TASK STATEMENT.
Quote word for word the lines below, beginning with the first and ending with the one that has "return 0.18 * f ** 0.8". Drop the pictures.

****************

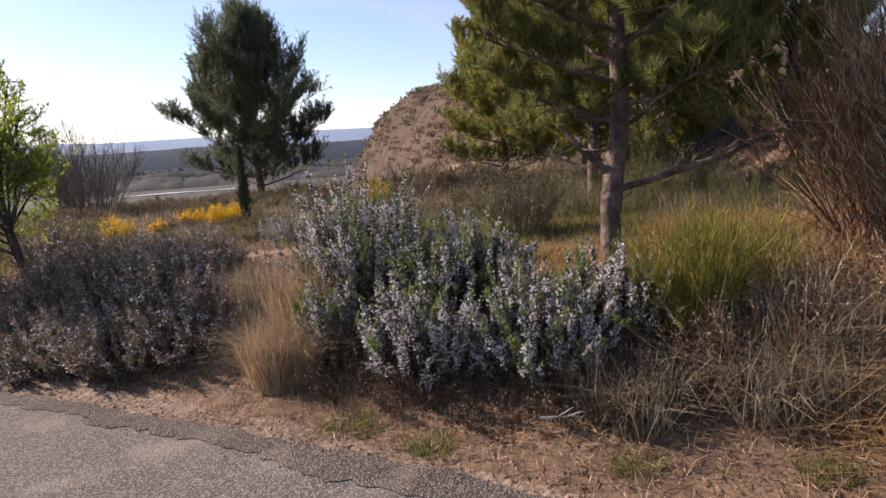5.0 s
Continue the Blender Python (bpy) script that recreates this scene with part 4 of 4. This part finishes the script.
def heap_z(x, y):
    f = np.maximum(0, 1 - (x / 1.15) ** 2 - (y / 0.46) ** 2)
    return 0.18 * f ** 0.8


g = Geo()
sheet(g, hx, hy, ground_z(hx - 0.35, hy + 11.22) - hz - 0.01 + heap_z(hx, hy) * (1 + 0.12 * waves(hx, hy, 9, 0.5)) + 0.012 * waves(hx, hy, 10, 0.2))
part("earth", g, HEAP, heap, "pale crumbly earth", True)
for i in range(300):
    r, a = math.sqrt(rs.uniform(0, 1)) * 1.02, rs.uniform(0, 6.28)
    x, y = 1.15 * r * math.cos(a), 0.46 * r * math.sin(a)
    st = new("stone", shapes[i % 6])
    s = 0.018 + 0.05 * rs.uniform(0, 1) ** 3.5
    st.matrix_basis = Matrix.LocRotScale((x, y, float(ground_z(np.array([x - 0.35]), np.array([y + 11.22]))[0]) - hz + float(heap_z(np.array(x), np.array(y))) + 0.005), Euler(rs.uniform(0, 6.28, 3)), (s, s * rs.uniform(0.7, 1.2), s))
    st.parent = heap

# loose stones along the crumbling edge of the road
rng = np.random.RandomState(191)
line = along(EDGE, 0.05)
keepers = line[(line[:, 1] > 3.0) & (line[:, 1] < 16)]
g = Geo()
tet = np.array([(1, 0, -0.4), (-0.5, 0.87, -0.4), (-0.5, -0.87, -0.4), (0.1, 0.0, 0.8)])
for px, py in keepers[rng.randint(0, len(keepers), 4200)]:
    x, y = px + rng.normal(0.05, 0.13), py + rng.normal(0.05, 0.13)
    s = 0.004 + 0.011 * rng.uniform(0, 1) ** 3
    v = tet * s * rng.uniform(0.6, 1.3, (4, 3))
    a = rng.uniform(0, 6.28)
    v = np.stack([v[:, 0] * math.cos(a) - v[:, 1] * math.sin(a), v[:, 0] * math.sin(a) + v[:, 1] * math.cos(a), v[:, 2]], 1)
    d = float(side_of(np.array([px]), np.array([py]), EDGE)[0]) + (x - px) * 0.64 + (y - py) * 0.77
    g.add(v + np.array([x, y, float(ground_z(np.array([x]), np.array([y]), False)[0]) + (0.048 if d < 0 else 0.018)]), [(0, 1, 3), (1, 2, 3), (2, 0, 3)])
whole("edge_gravel", g, STONE, "loose gravel along the crumbling asphalt edge", "gravel", "stuff")

# bushes on the crest of the hill
for x, y, s in ((43.5, 139, 2.2), (46.0, 141, 1.7), (55, 135, 2.0), (57.5, 136, 1.6)):
    copy_thing(shrub, Matrix.LocRotScale(at(x, y), Euler((0, 0, x)), (s, s, s * 0.9)))

# cracks in the asphalt
rng = np.random.RandomState(201)
for a, n, way in (((1.16, 4.62), 16, (-0.32, -0.95)), ((1.95, 3.95), 9, (-0.1, -1.0))):
    pts, d = [np.array(a)], np.array(way, float)
    for _ in range(n):
        d = unit(d + rng.normal(0, 0.35, 2))
        pts.append(pts[-1] + d * 0.035)
    pts = np.array(pts)
    w = 0.006 * np.sin(np.linspace(0.3, 2.9, len(pts)))[:, None] * rng.uniform(0.6, 1.5, (len(pts), 1))
    nr = np.stack([np.gradient(pts[:, 1]), -np.gradient(pts[:, 0])], 1)
    nr = unit(nr) * w
    l, r = pts - nr, pts + nr
    g = Geo()
    sheet(g, np.stack([l[:, 0], r[:, 0]]), np.stack([l[:, 1], r[:, 1]]), np.stack([ground_z(l[:, 0], l[:, 1], False), ground_z(r[:, 0], r[:, 1], False)]) + 0.049)
    part("crack", g, CRACK, road, "dark open crack")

****************

CORRECT ANSWER.
5.0 s
Continue the Blender Python (bpy) script that recreates this scene with part 4 of 4. This part finishes the script.
def heap_z(x, y):
    f = np.maximum(0, 1 - (x / 1.15) ** 2 - (y / 0.46) ** 2)
    return 0.18 * f ** 0.8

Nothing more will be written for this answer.